Still others say the whole concept is overblown.

"Digital Pearl Harbor is just a funding term, a way to get money for military and cybersecurity budgets," says John Robb, a former Air Force pilot who served in Special Operations Forces and is author of "Brave New War" about new modes of warfare. "It has no real relevance because we still live in a world dominated by nuclear weapons."

There are also those who say the cyber threat is quite real, but they don't much like the “cyber Pearl Harbor” term.

"When people started talking about a cyber Pearl Harbor, the general rule is to wildly overestimate the ability of hackers to turn America into a Stone Age economy," says James Lewis, a cybersecurity expert with the Center for Strategic and International Studies in Washington. "It's hard to think of any scenario in which you could kill a lot of people in a cyberattack. So that part of the analogy doesn't make sense."

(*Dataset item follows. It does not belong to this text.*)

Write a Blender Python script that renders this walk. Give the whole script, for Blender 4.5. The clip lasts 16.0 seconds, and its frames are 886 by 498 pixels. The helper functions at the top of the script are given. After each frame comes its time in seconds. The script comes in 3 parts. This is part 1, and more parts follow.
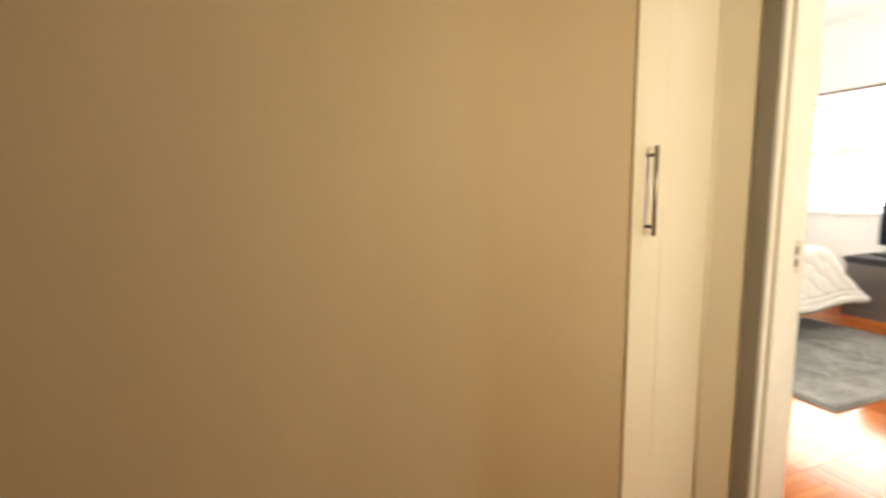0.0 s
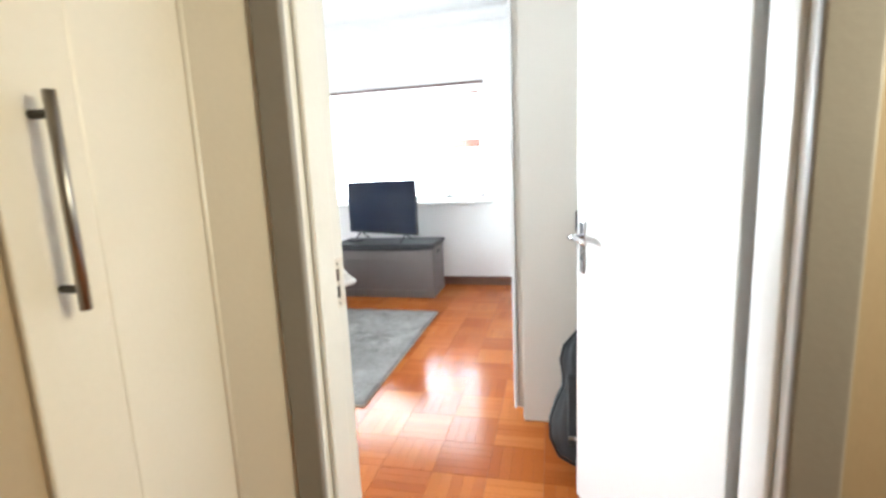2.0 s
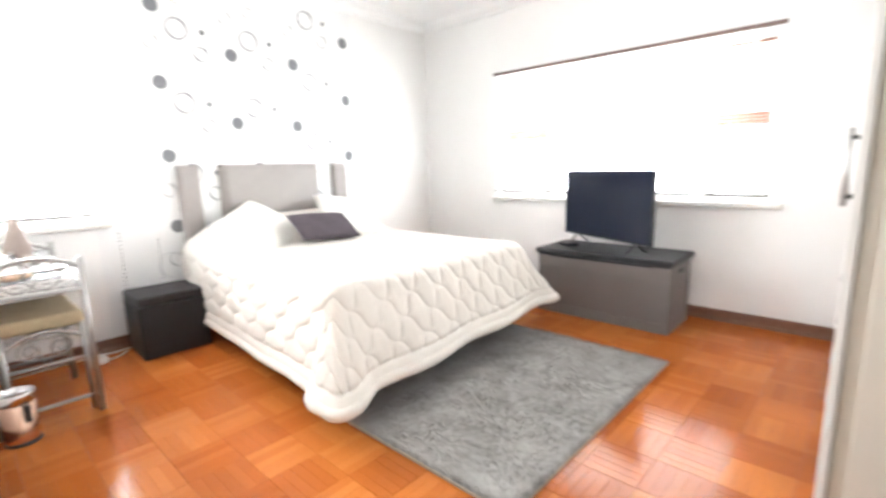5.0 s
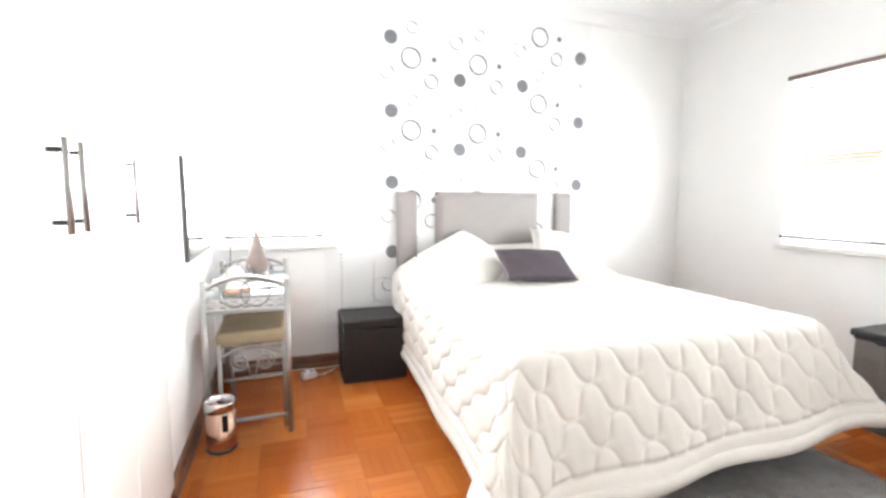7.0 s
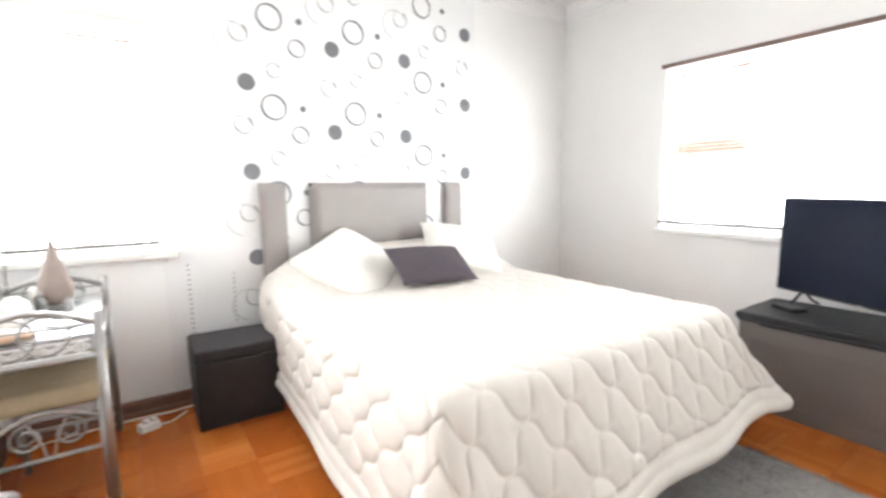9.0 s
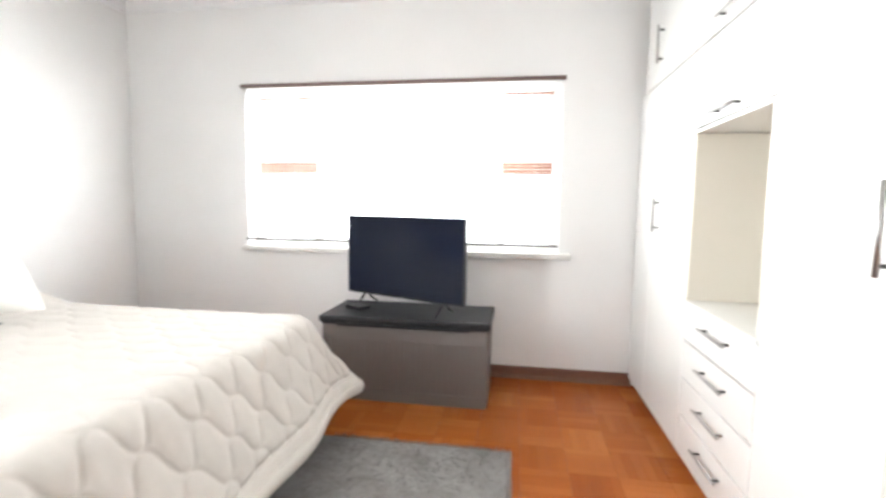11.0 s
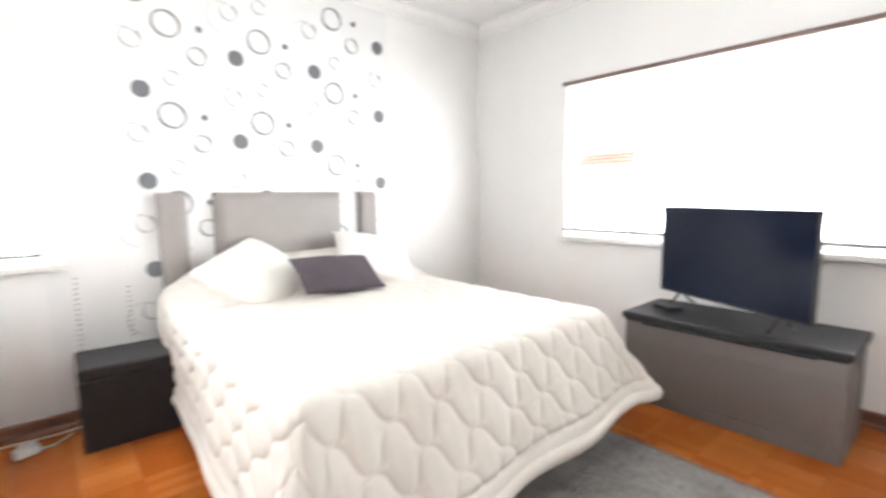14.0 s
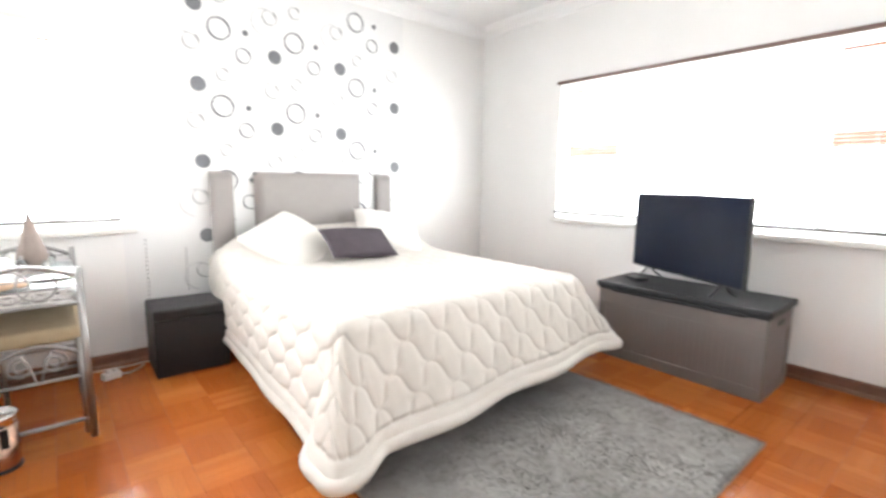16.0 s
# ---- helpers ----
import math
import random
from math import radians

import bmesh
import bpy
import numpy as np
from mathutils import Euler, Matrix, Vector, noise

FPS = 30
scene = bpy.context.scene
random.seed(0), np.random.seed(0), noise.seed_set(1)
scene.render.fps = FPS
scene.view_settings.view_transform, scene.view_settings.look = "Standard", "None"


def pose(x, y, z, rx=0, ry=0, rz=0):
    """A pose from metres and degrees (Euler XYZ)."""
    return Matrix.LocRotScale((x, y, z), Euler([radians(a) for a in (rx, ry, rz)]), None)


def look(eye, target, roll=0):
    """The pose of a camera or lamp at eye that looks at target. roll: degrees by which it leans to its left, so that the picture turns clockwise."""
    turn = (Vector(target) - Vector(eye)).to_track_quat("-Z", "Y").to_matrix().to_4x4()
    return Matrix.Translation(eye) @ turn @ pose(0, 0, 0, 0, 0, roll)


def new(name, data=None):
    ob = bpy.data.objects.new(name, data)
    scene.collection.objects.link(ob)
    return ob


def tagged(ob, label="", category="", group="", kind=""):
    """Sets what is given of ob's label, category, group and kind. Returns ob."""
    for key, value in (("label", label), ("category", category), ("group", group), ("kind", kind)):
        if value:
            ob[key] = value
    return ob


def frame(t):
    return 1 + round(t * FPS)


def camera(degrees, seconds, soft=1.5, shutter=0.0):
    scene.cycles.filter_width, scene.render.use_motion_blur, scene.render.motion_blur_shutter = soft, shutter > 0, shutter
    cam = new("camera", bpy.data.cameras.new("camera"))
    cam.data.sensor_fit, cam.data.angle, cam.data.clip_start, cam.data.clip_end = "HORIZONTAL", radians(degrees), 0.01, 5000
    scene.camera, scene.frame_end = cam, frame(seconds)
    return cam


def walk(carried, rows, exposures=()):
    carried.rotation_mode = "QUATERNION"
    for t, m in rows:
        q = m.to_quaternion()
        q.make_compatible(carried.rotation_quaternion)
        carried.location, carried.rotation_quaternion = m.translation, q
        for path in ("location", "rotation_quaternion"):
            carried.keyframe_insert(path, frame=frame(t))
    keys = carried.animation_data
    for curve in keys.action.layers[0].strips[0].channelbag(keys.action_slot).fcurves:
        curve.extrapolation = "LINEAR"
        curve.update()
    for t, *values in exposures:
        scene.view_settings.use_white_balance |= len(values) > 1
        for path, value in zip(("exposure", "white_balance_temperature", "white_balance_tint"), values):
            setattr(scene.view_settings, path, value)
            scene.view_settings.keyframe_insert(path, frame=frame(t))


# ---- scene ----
cam = camera(87.2, 16.0, soft=2.8, shutter=0.4)
# seconds, x, y, z, yaw, pitch, roll
ROWS = [
    (0.0, -5.727, -4.717, 1.271, -20.237, -7.592, 0.915),
    (0.5, -5.677, -4.547, 1.244, -36.844, -7.770, 1.631),
    (1.0, -5.477, -4.373, 1.247, -48.675, -7.968, 2.805),
    (1.5, -5.298, -4.295, 1.242, -65.717, -7.710, 1.653),
    (2.0, -5.114, -4.209, 1.266, -76.987, -9.298, 2.500),
    (2.5, -4.887, -4.175, 1.280, -75.149, -9.185, 2.151),
    (3.0, -4.716, -4.182, 1.278, -69.300, -9.889, 1.226),
    (3.5, -4.612, -4.162, 1.270, -70.285, -9.928, 1.000),
    (4.0, -4.465, -4.102, 1.289, -72.772, -9.321, 0.895),
    (4.5, -4.332, -4.058, 1.281, -68.631, -10.891, 1.888),
    (5.0, -4.137, -4.047, 1.281, -47.381, -10.103, 1.467),
    (7.5, -3.650, -3.463, 1.285, -18.526, -6.664, -0.283),
    (8.0, -3.640, -3.325, 1.295, -19.504, -8.578, 0.331),
    (8.5, -3.635, -3.210, 1.308, -24.756, -8.688, 0.537),
    (9.0, -3.562, -3.142, 1.307, -34.475, -7.691, 0.686),
    (9.5, -3.566, -3.103, 1.309, -46.031, -7.643, -0.099),
    (10.0, -3.515, -3.161, 1.301, -56.409, -6.651, -0.411),
    (10.2, -3.518, -3.157, 1.302, -61.409, -6.351, -0.511),
    (12.3, -3.397, -3.230, 1.250, -97.594, -4.239, -0.831),
    (12.5, -3.401, -3.222, 1.254, -95.294, -4.539, -0.781),
    (13.0, -3.432, -3.247, 1.259, -83.319, -5.452, 0.148),
    (13.5, -3.425, -3.257, 1.273, -62.455, -4.742, 0.047),
    (14.0, -3.394, -3.359, 1.311, -40.971, -6.719, 0.660),
    (14.5, -3.488, -3.387, 1.312, -26.823, -6.914, 1.241),
    (15.0, -3.682, -3.444, 1.303, -24.375, -7.253, 0.610),
    (15.5, -3.744, -3.571, 1.301, -31.977, -7.243, 0.220),
    (16.0, -3.747, -3.799, 1.289, -39.947, -8.352, -0.644),
]
EXPOSURES = [
    (0.0, 0.74, 7600, 7), (0.6, 0.76, 7300, 7), (1.0, 0.76, 6900, 4), (1.6, 0.64, 6350, 4), (2.5, 0.76, 5550, 5), (3.5, 0.70, 5800, 7), (5.0, 0.58, 6500, 10),
    (7.5, 0.48, 6400, 9), (9.0, 0.30, 6500, 10), (12.5, 0.16, 6500, 10), (14.0, 0.30, 6500, 10), (16.0, 0.36, 6500, 10),
]
walk(cam, [(t, pose(x, y, z, 90 + pitch, roll, yaw)) for t, x, y, z, yaw, pitch, roll in ROWS], EXPOSURES)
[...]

But the other part of the analogy – the sneaky part – does make sense, he says.

"It's not hard to imagine a surprise cyberattack for which we are unprepared, which I think is why some people continue to use the phrase," he says. "With Pearl Harbor, there was plenty of warning it was coming – and military commanders didn't do much. If we were in a tense situation with China today, it might make the analogy more credible. They might try to launch a surprise cyberattack."

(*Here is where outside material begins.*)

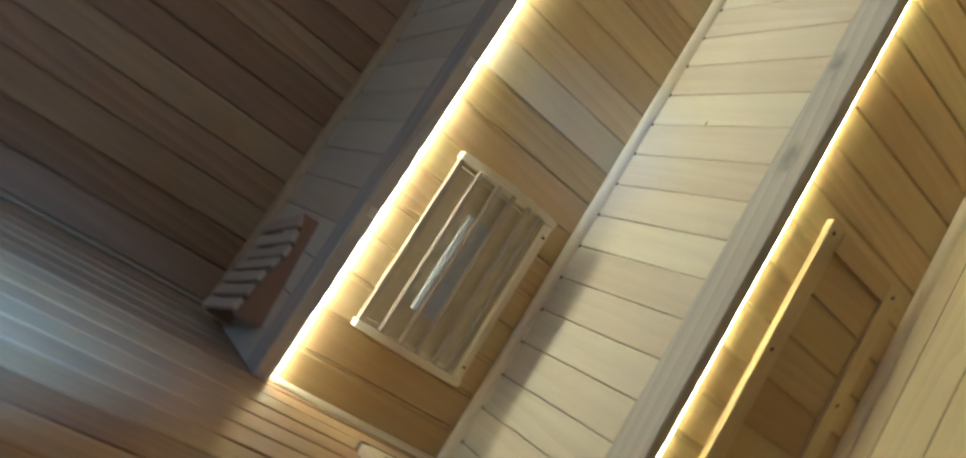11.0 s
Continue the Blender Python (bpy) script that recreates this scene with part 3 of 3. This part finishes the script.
def hatch():
    h = empty("service_hatch", pose(0, 0, 0))
    tagged(h, "framed brown wooden access hatch, partly shade-toned, screwed to the bench riser", "hatch")
    y0, y1, z0, z1, w = -1.684, -1.158, 0.145, 0.425, 0.043
    x = R2 + 0.0005
    f = [part("frame_bar", box(x, x + 0.013, y0, y1, z1 - w, z1, 0.0015), M_HATCH_Y, h),
         part("frame_bar", box(x, x + 0.013, y0, y1, z0, z0 + w, 0.0015), M_HATCH_Y, h),
         part("frame_bar", box(x, x + 0.013, y0, y0 + w, z0 + w + 0.0005, z1 - w - 0.0005, 0.0015), M_HATCH, h),
         part("frame_bar", box(x, x + 0.013, y1 - w, y1, z0 + w + 0.0005, z1 - w - 0.0005, 0.0015), M_HATCH, h)]
    k, p = 5, (y1 - y0 - 2 * w) / 5
    for i in range(k):
        # heartwood brown here also stands for the shade inside the frame
        part("panel_board", box(x, x + 0.005, y0 + w + p * i + 0.001, y0 + w + p * (i + 1) - 0.001, z0 + w, z1 - w, 0.001), M_RISER_BROWN, h)
    for bar, ys in ((f[0], (y0 + 0.02, (y0 + y1) / 2, y1 - 0.02)), (f[1], (y0 + 0.02, (y0 + y1) / 2, y1 - 0.02))):
        z = z1 - w * 0.4 if bar is f[0] else z0 + w * 0.5
        for y in ys:
            part("screw", tube([(x + 0.0125, y, z), (x + 0.0145, y, z)], 0.004), M_SCREW, bar)


hatch()


# ---- picture leaning on the high bench ----
def picture():
    a, b = Vector((-0.716, 0.057, 0)), Vector((-0.576, 0.217, 0))
    w, hgt = (b - a).length, 0.248
    ux = (b - a).normalized()
    lean = math.radians(10)
    back = Vector((-ux.y, ux.x, 0))
    if back.x > 0:
        back = -back
    up = Vector((0, 0, math.cos(lean))) + back * math.sin(lean)
    n = ux.cross(up)
    m = Matrix((ux, up, n)).transposed().to_4x4()
    m.translation = Vector((a.x, a.y, H2 + 0.001))
    p = empty("picture_frame", m)
    tagged(p, "pale framed sheet of nine small pictures leaning on the high bench", "picture frame")
    f = 0.014
    part("backing", box(0.004, w - 0.004, 0.004, hgt - 0.004, -0.010, -0.004), M_TAPE, p)
    part("frame_bar", box(0, w, 0, f, -0.012, 0.006, 0.0015), M_TRIM, p)
    part("frame_bar", box(0, w, hgt - f, hgt, -0.012, 0.006, 0.0015), M_TRIM, p)
    part("frame_bar", box(0, f, f, hgt - f, -0.012, 0.006, 0.0015), M_TRIM, p)
    part("frame_bar", box(w - f, w, f, hgt - f, -0.012, 0.006, 0.0015), M_TRIM, p)
    sheet = part("mount", box(f, w - f, f, hgt - f, -0.004, -0.001), M_WHITE, p, "white mount")
    r = random.Random(11)
    cw, ch = (w - 2 * f - 0.02) / 3, (hgt - 2 * f - 0.03) / 3
    for i in range(3):
        for j in range(3):
            x0, y0 = f + 0.007 + i * (cw + 0.003), f + 0.008 + j * (ch + 0.007)
            tint = part("small_picture", box(x0, x0 + cw, y0, y0 + ch, -0.0008, 0.0002), M_PIC, sheet, "pale blue small picture")
            bm = bmesh.new()
            for q in range(2):
                cx, cy = x0 + cw * r.uniform(0.3, 0.7), y0 + ch * r.uniform(0.3, 0.6)
                o = [(cx + 0.015 * r.uniform(0.5, 1) * math.cos(t), cy + 0.015 * r.uniform(0.5, 1) * math.sin(t)) for t in (2 * math.pi * s / 9 for s in range(9))]
                prism(o, 0.0008, Matrix.Translation((0, 0, 0.0004 + 0.0009 * q)) if q == 0 else None, bm=bm)
            for v in bm.verts:
                v.co.z += 0.0004
            part("dark_motif", bm, M_PIC_DARK, sheet)


M_PIC = plain("pale_blue_print", (0.55, 0.66, 0.76), 0.5, vary=0.15, scale=80)
M_PIC_DARK = plain("slate_print", (0.13, 0.16, 0.23), 0.5, vary=0.5, scale=120)
picture()


# ---- small things on the south wall and the riser ----
def thermometer():
    """A wooden box on the wall: pale body, dark end cheeks, a front board with a pointer."""
    h = empty("wall_thermometer", pose(-0.115, YS, 0.815))
    tagged(h, "pale wooden wall thermometer with dark brown ends and red pointer", "thermometer")
    part("body", box(-0.088, 0.088, 0.0005, 0.020, -0.056, 0.057, 0.004), M_REST, h)
    for x in (-0.1, 0.0885):
        part("end_cheek", box(x, x + 0.0115, 0.0005, 0.0215, -0.06, 0.0565, 0.005), M_BROWN, h, "dark brown rounded end")
    front = part("front_board", box(-0.078, 0.078, 0.0202, 0.023, -0.046, 0.046, 0.001), M_TRIM, h)
    face = Matrix(((1, 0, 0, -0.035), (0, 0, 1, 0.0232), (0, 1, 0, 0.0), (0, 0, 0, 1)))
    part("pointer", prism([(-0.012, 0.002), (0.012, 0.002), (0.004, 0.034), (-0.008, 0.03)], 0.002, face), M_BLACK, front, "black pointer")
    part("pointer", prism([(-0.011, -0.002), (0.011, -0.002), (0.002, -0.032)], 0.002, face), M_RED, front, "red pointer")


thermometer()
for x, z in ((0.245, 0.105), (0.588, 0.100)):
    tagged(link("tape_patch", box(x - 0.012, x + 0.012, RN - 0.0012, RN - 0.0002, z - 0.012, z + 0.028), M_TAPE), "small pale patch of tape on the riser", "tape")


# ---- marks ----
for y in (-1.232, -1.582):
    tagged(link("tape_patch", box(R1 + 0.0322, R1 + 0.0335, y - 0.011, y + 0.011, H2 - 0.030, H2 - 0.012), M_TAPE), "small pale patch of tape on the high bench edge", "tape")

Even so, he says, it "would be nice if the phrase went away, but it seems to be stuck."

A few years ago, a cybersecurity group that Mr. Lewis meets with held a contest with a free pizza dinner for anyone who could think of a better term. "Digital Dunkirk" and a few other alternatives were offered, but none won much support.

"If some nation takes down the US power grid, that will certainly disrupt Americans' lives, but it might also galvanize action – which would be the same strategic blunder made by the Japanese," Lewis says. "I don't know. Maybe we'll have to revive the [naming] contest."